--- begin ---

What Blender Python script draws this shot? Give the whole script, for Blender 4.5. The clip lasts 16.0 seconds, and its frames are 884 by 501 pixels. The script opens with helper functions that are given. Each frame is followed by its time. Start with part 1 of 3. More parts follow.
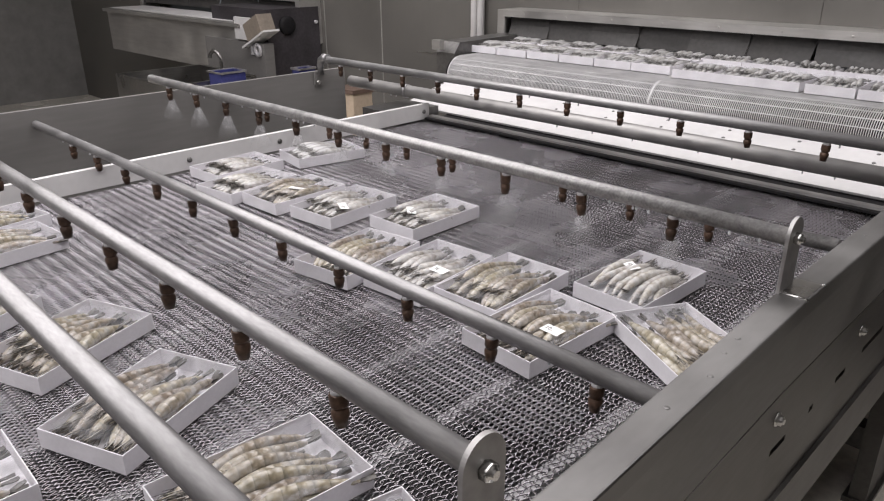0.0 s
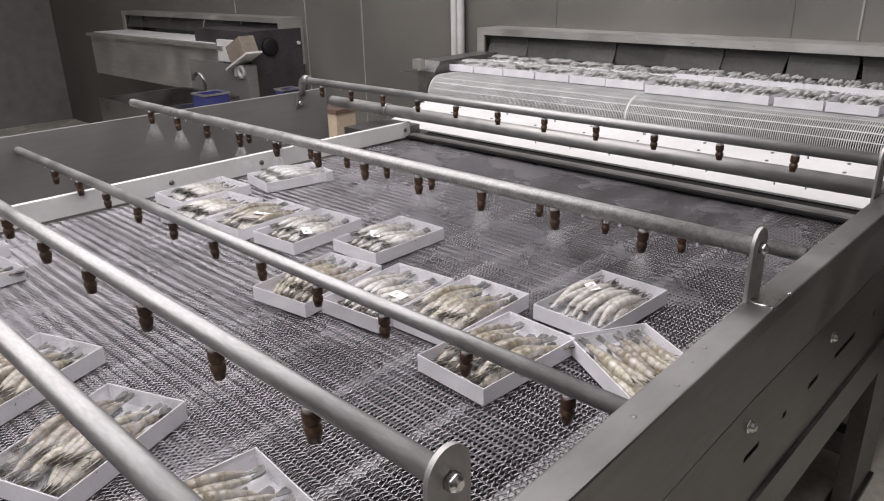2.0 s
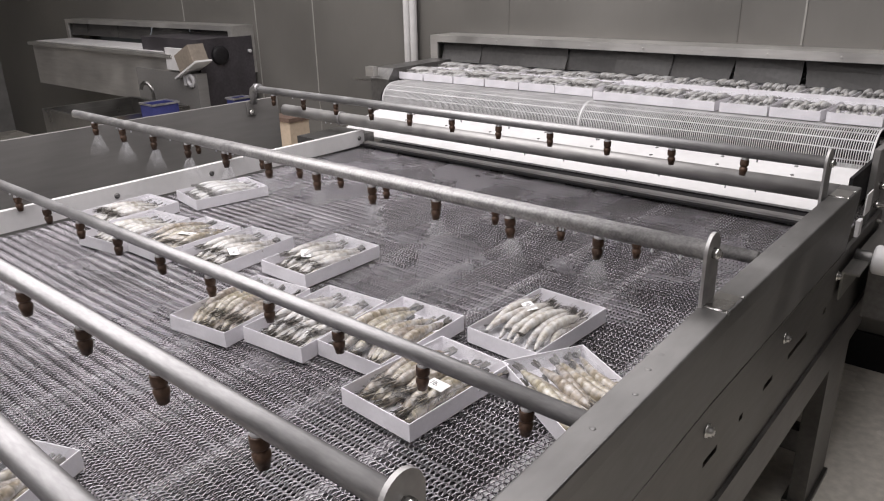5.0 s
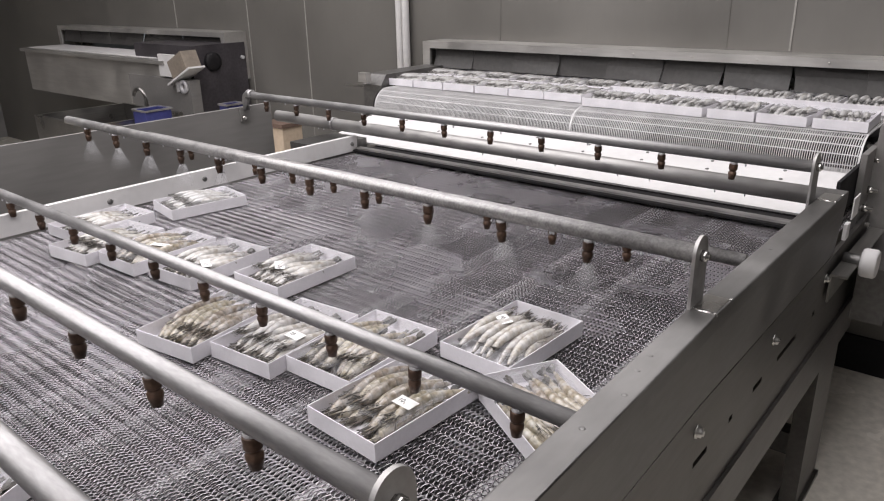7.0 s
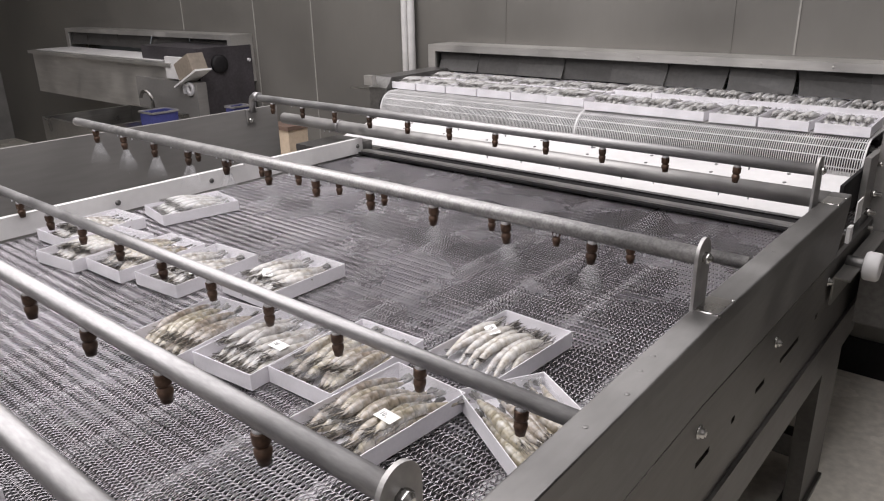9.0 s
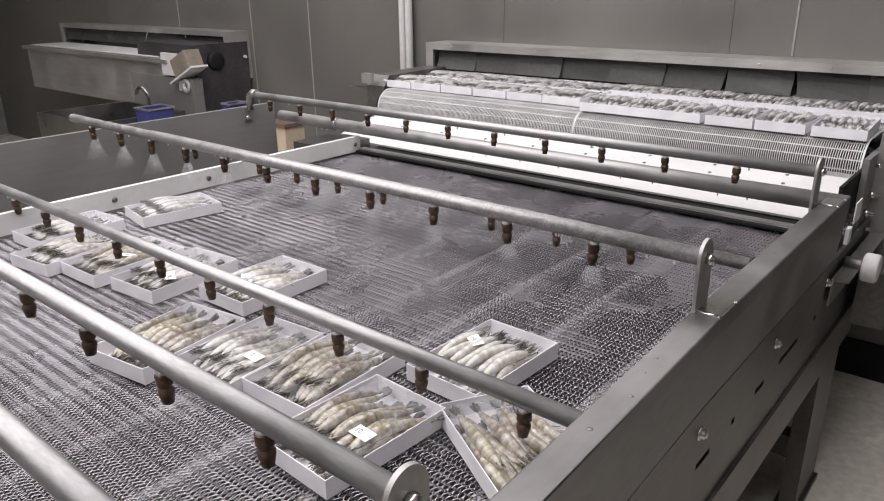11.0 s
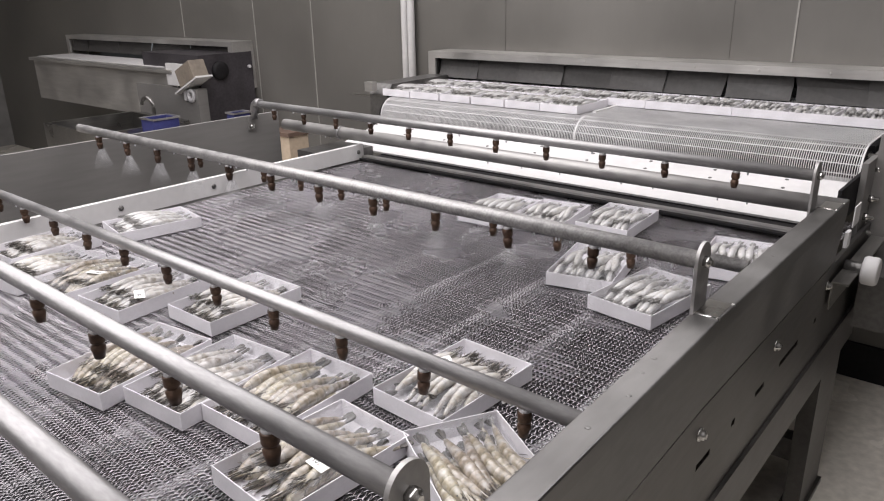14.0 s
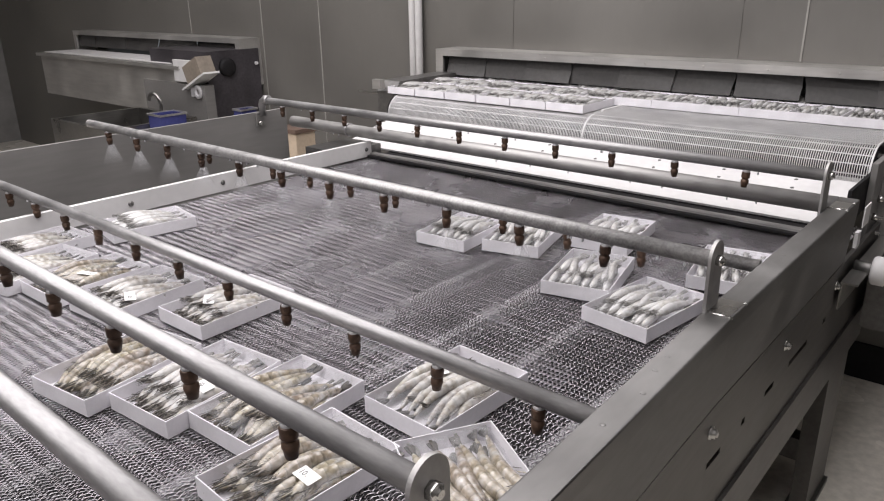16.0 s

--- end ---

_Your task_: Pictures are excluded; copy all other data exactly as shown.

_Correct output_:
What Blender Python script draws this shot? Give the whole script, for Blender 4.5. The clip lasts 16.0 seconds, and its frames are 884 by 501 pixels. The script opens with helper functions that are given. Each frame is followed by its time. Start with part 1 of 3. More parts follow.
0.0 s
2.0 s
5.0 s
7.0 s
9.0 s
11.0 s
14.0 s
16.0 s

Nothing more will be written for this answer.